Слишком далеко скрыты начала критики мертвой мысли. То, что язычество считало божеством, Европа низвела до механизма. Мы против рационализации существования, она мешает нам мыслить, то есть чувствовать себя человеком. В нашей идее о человеке живет идея о силе мысли. И еще о диалектическом и техническом познании силы мысли.
Все, что наука взяла у нас, все, что она расчленяет с помощью своих реторт, микроскопов, весов и разных сложных приборов, все, что она вводит в свои вычисления, — все это мы хотим забрать у нее обратно, так как она душит наши жизненные силы.
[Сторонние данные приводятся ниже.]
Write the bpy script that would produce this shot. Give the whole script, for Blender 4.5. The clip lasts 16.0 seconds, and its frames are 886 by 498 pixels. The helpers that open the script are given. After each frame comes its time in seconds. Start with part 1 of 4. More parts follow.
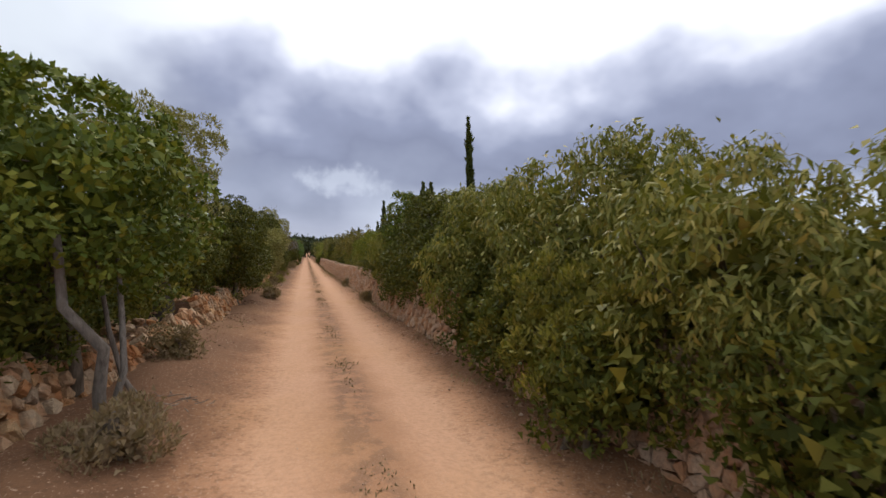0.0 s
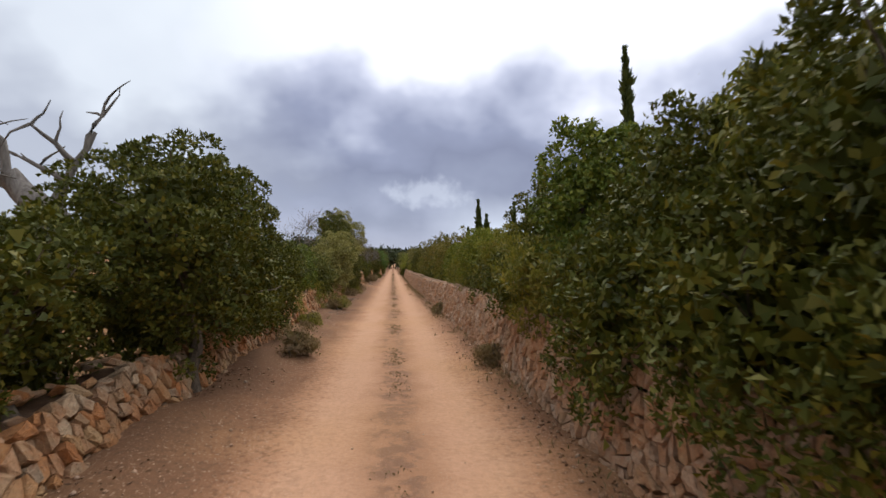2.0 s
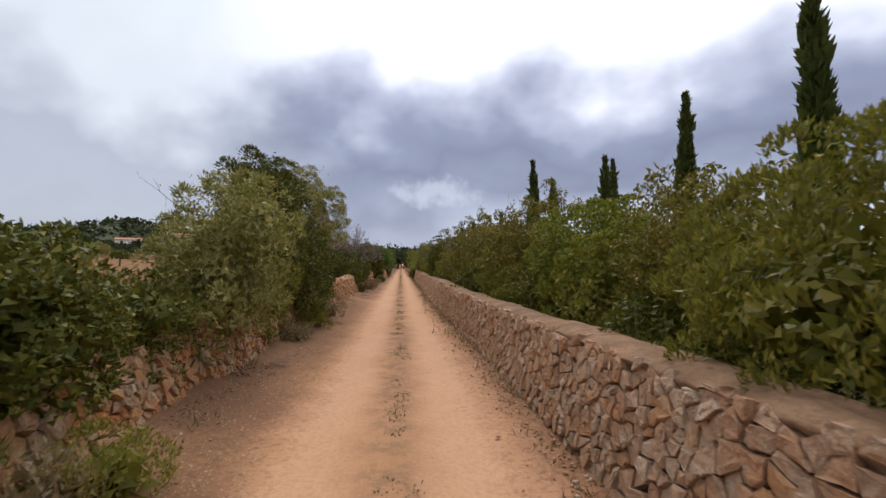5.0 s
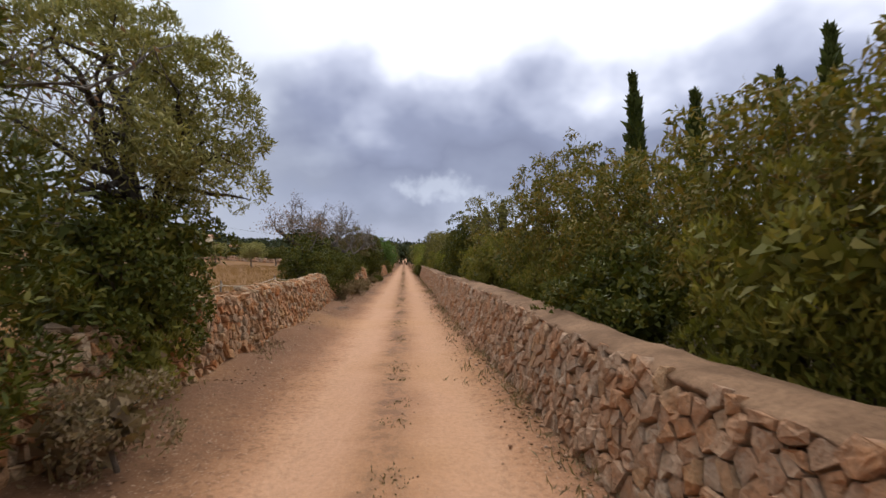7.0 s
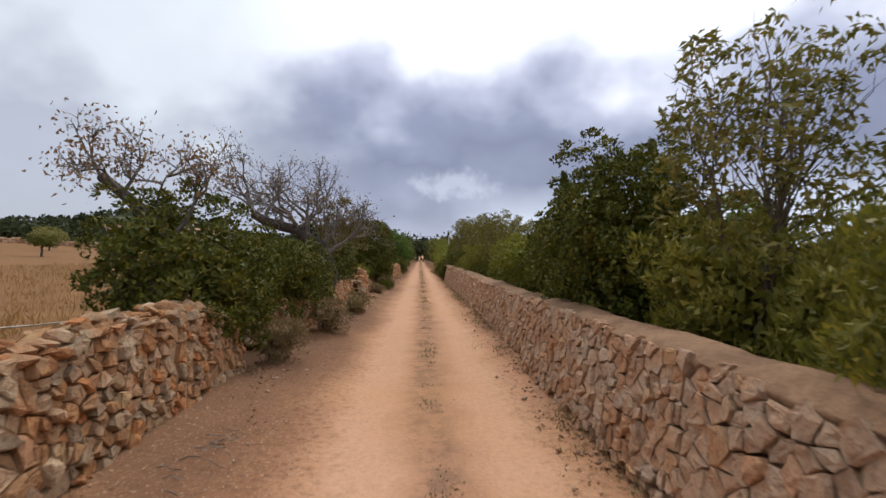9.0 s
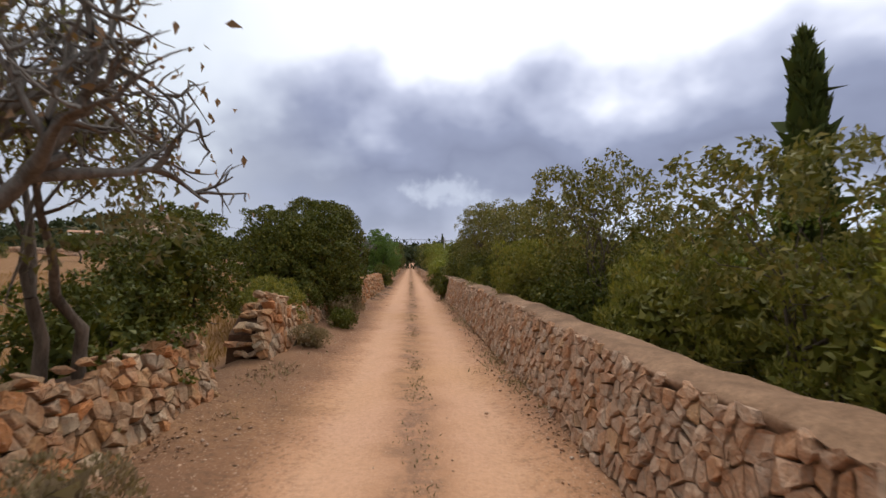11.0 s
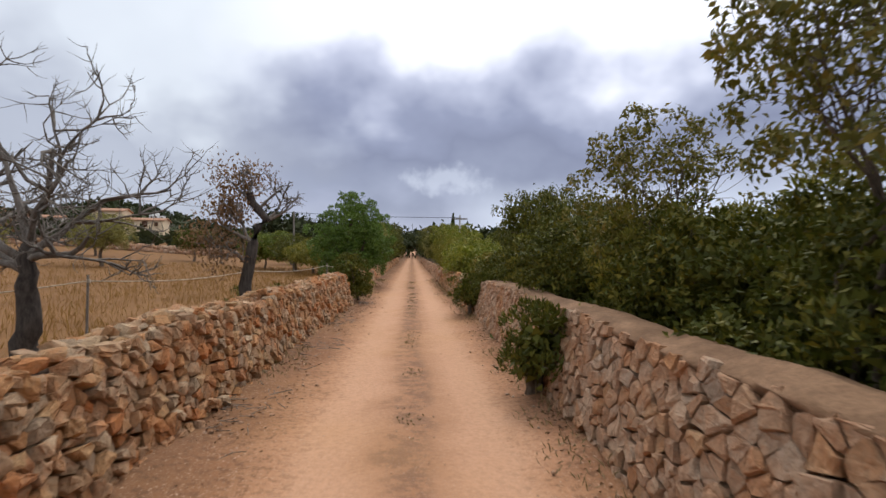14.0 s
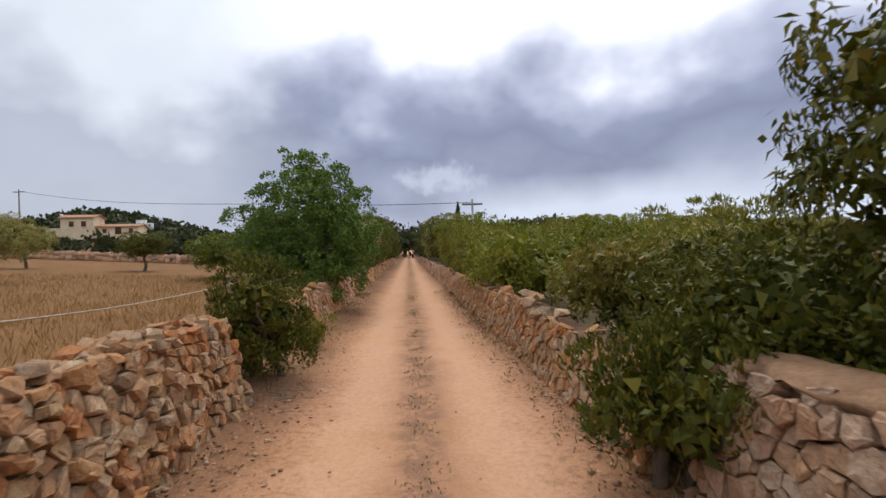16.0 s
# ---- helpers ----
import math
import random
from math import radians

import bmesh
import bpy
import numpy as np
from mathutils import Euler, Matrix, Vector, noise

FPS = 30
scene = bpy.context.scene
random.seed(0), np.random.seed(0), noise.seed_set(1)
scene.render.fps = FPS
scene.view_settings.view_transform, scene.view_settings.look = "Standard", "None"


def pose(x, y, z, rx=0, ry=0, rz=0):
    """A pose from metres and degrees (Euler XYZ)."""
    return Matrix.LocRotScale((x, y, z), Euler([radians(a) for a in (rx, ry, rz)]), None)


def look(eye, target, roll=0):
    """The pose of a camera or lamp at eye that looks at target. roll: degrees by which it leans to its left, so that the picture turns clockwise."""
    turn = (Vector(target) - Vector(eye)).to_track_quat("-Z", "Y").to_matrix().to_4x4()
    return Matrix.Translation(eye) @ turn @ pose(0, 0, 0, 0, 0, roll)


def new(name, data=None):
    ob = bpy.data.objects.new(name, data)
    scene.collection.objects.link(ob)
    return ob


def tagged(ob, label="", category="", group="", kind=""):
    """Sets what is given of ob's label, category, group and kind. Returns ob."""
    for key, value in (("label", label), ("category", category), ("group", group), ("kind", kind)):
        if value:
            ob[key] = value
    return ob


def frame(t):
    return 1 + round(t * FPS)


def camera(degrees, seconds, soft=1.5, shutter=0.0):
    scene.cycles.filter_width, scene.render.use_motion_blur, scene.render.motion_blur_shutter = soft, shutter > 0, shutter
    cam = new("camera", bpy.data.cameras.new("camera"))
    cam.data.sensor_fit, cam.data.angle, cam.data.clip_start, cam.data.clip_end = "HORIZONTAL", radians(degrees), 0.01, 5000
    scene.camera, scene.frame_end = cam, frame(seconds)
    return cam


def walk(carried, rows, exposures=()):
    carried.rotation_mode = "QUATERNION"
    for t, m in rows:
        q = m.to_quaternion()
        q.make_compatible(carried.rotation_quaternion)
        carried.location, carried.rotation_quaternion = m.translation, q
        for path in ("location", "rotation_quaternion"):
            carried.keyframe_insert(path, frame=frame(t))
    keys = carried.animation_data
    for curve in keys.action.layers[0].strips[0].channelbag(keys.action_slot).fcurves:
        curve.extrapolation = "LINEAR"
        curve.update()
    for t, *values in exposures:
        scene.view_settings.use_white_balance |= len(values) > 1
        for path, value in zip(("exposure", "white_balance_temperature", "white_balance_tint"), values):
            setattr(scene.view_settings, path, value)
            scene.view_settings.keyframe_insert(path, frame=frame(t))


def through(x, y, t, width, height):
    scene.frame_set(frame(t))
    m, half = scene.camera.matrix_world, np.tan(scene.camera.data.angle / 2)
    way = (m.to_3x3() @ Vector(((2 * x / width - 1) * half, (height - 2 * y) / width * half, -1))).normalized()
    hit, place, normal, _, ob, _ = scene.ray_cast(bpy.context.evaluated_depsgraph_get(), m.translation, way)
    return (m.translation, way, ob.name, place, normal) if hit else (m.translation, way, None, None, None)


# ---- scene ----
cam = camera(85.4, 16.0, soft=1.5, shutter=0.1)
PATH = [
    (0, (0.300, 0.000, 1.575), (3.041, 9.616, 1.729), 0.96),
    (0.5, (0.506, 1.906, 1.575), (2.907, 11.613, 1.617), 0.66),
    (1, (0.651, 4.029, 1.580), (2.610, 13.835, 1.683), 1.02),
    (1.5, (0.743, 6.214, 1.537), (2.265, 16.096, 1.744), 0.98),
    (2, (0.761, 8.770, 1.607), (1.799, 18.710, 1.952), 0.34),
    (2.5, (0.787, 11.066, 1.600), (1.557, 21.034, 1.843), 0.09),
    (3, (0.788, 13.612, 1.665), (1.564, 23.576, 2.013), -0.56),
    (3.5, (0.793, 15.877, 1.629), (1.660, 25.836, 1.916), -0.16),
    (4, (0.861, 18.089, 1.611), (1.713, 28.048, 1.934), -1.04),
    (4.2, (0.850, 18.910, 1.673), (1.706, 28.868, 2.007), -0.14),
    (6.3, (0.931, 29.027, 1.588), (1.828, 38.983, 1.854), -0.20),
    (6.5, (0.936, 30.039, 1.581), (1.794, 40.000, 1.762), -0.42),
    (7, (0.933, 32.585, 1.545), (1.738, 42.550, 1.783), -0.25),
    (7.5, (0.918, 34.983, 1.598), (1.645, 44.954, 1.819), 0.37),
    (8, (0.910, 37.950, 1.587), (1.528, 47.931, 1.682), -0.25),
    (8.5, (0.818, 40.679, 1.537), (1.336, 50.665, 1.657), -0.05),
    (9, (0.667, 43.745, 1.595), (1.146, 53.732, 1.769), 0.19),
    (9.5, (0.640, 46.279, 1.662), (1.123, 56.266, 1.840), 0.66),
    (10, (0.629, 49.224, 1.597), (1.191, 59.203, 1.909), -0.05),
    (10.2, (0.650, 50.295, 1.652), (1.291, 60.267, 2.036), -0.68),
    (12.3, (0.819, 62.136, 1.582), (1.571, 72.107, 1.751), 1.68),
    (12.5, (0.818, 63.299, 1.565), (1.574, 73.268, 1.799), 1.45),
    (13, (0.818, 66.164, 1.568), (1.502, 76.136, 1.876), 1.00),
    (13.5, (0.814, 68.926, 1.597), (1.452, 78.903, 1.823), 0.42),
    (14, (0.838, 71.584, 1.636), (1.482, 81.563, 1.712), 0.09),
    (14.5, (0.833, 74.246, 1.617), (1.426, 84.229, 1.644), -0.56),
    (15, (0.714, 76.365, 1.625), (1.354, 86.344, 1.716), -0.27),
    (15.5, (0.712, 78.784, 1.595), (1.392, 88.761, 1.579), -0.80),
    (16, (0.762, 81.122, 1.605), (1.476, 91.096, 1.641), -1.88),
]
walk(cam, [(t, look(eye, target, roll)) for t, eye, target, roll in PATH])

# ---- world and light ----
SUN_ELEVATION, SUN_AZIMUTH = 52.0, 8.0  # behind thin cloud, ahead of the car


def link(tree, a, b):
    tree.links.new(a, b)


def node(tree, kind, **inputs):
    n = tree.nodes.new(kind)
    for key, value in inputs.items():
        n.inputs[int(key[1:]) if key[0] == "i" and key[1:].isdigit() else key].default_value = value
    return n


def maths(tree, op, a, b=None, clamp=False):
    n = tree.nodes.new("ShaderNodeMath")
    n.operation, n.use_clamp = op, clamp
    for i, v in enumerate((a, b)):
        if v is None:
            continue
        if isinstance(v, (int, float)):
            n.inputs[i].default_value = v
        else:
            tree.links.new(v, n.inputs[i])
    return n.outputs[0]


def ramp(tree, fac, stops, smooth=False):
    n = tree.nodes.new("ShaderNodeValToRGB")
    n.color_ramp.interpolation = "EASE" if smooth else "LINEAR"
    while len(n.color_ramp.elements) < len(stops):
        n.color_ramp.elements.new(0.5)
    for el, (p, c) in zip(n.color_ramp.elements, stops):
        el.position = p
        el.color = (c, c, c, 1) if isinstance(c, (int, float)) else (*c, 1)
    tree.links.new(fac, n.inputs[0])
    return n.outputs[0]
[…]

Что-то рвется из нас, неподвластное эксперименту. Многим из нас хочется отбросить в сторону уроки опыта. Всякий эксперимент скрывает действительность.
316
Философ-интуитивист Анри Бергсон рассматривал длительность (duree) как свойство, которое придается миру сознанием. Длительность — это смена «состояний сознания», противопоставляется понятию пространственное/ли (положение предмета в пространстве, не отвечающее «реальному» состоянию предмета). «Мертвая материя на вид не имеет длительности или, по крайней мере, не сохраняет в себе никакого следа протекшего времени» (Бергсон А. Собр. соч.: В 5 т. Т. 2. СПб., 1913. С. 111). Понятие разум (raison) у Арто или знание (science) у Бергсона противоположно сознанию (conscience), способному охватить длительность реальности. См. также второе Письмо о языке в сборнике «Театр и его Двойник».
317
Имеются в виду экономические понятия теории Маркса, типа «капиталистический способ производства», «механизм» и «механическое движение», «кризис производства», «перепроизводство» и др.
318
Геомантия — гадание по земле. Хирология — наука, позволяющая определить по руке характер человека и его судьбу. Физиогномика — учение о воплощении характера и судьбы человека в чертах лица и формах тела. Психургия — система психологических воздействий на группы людей с целью повлиять на их поведение. Теургия — вид магии, с помощью которого можно подчинить своей воле действия богов и духов.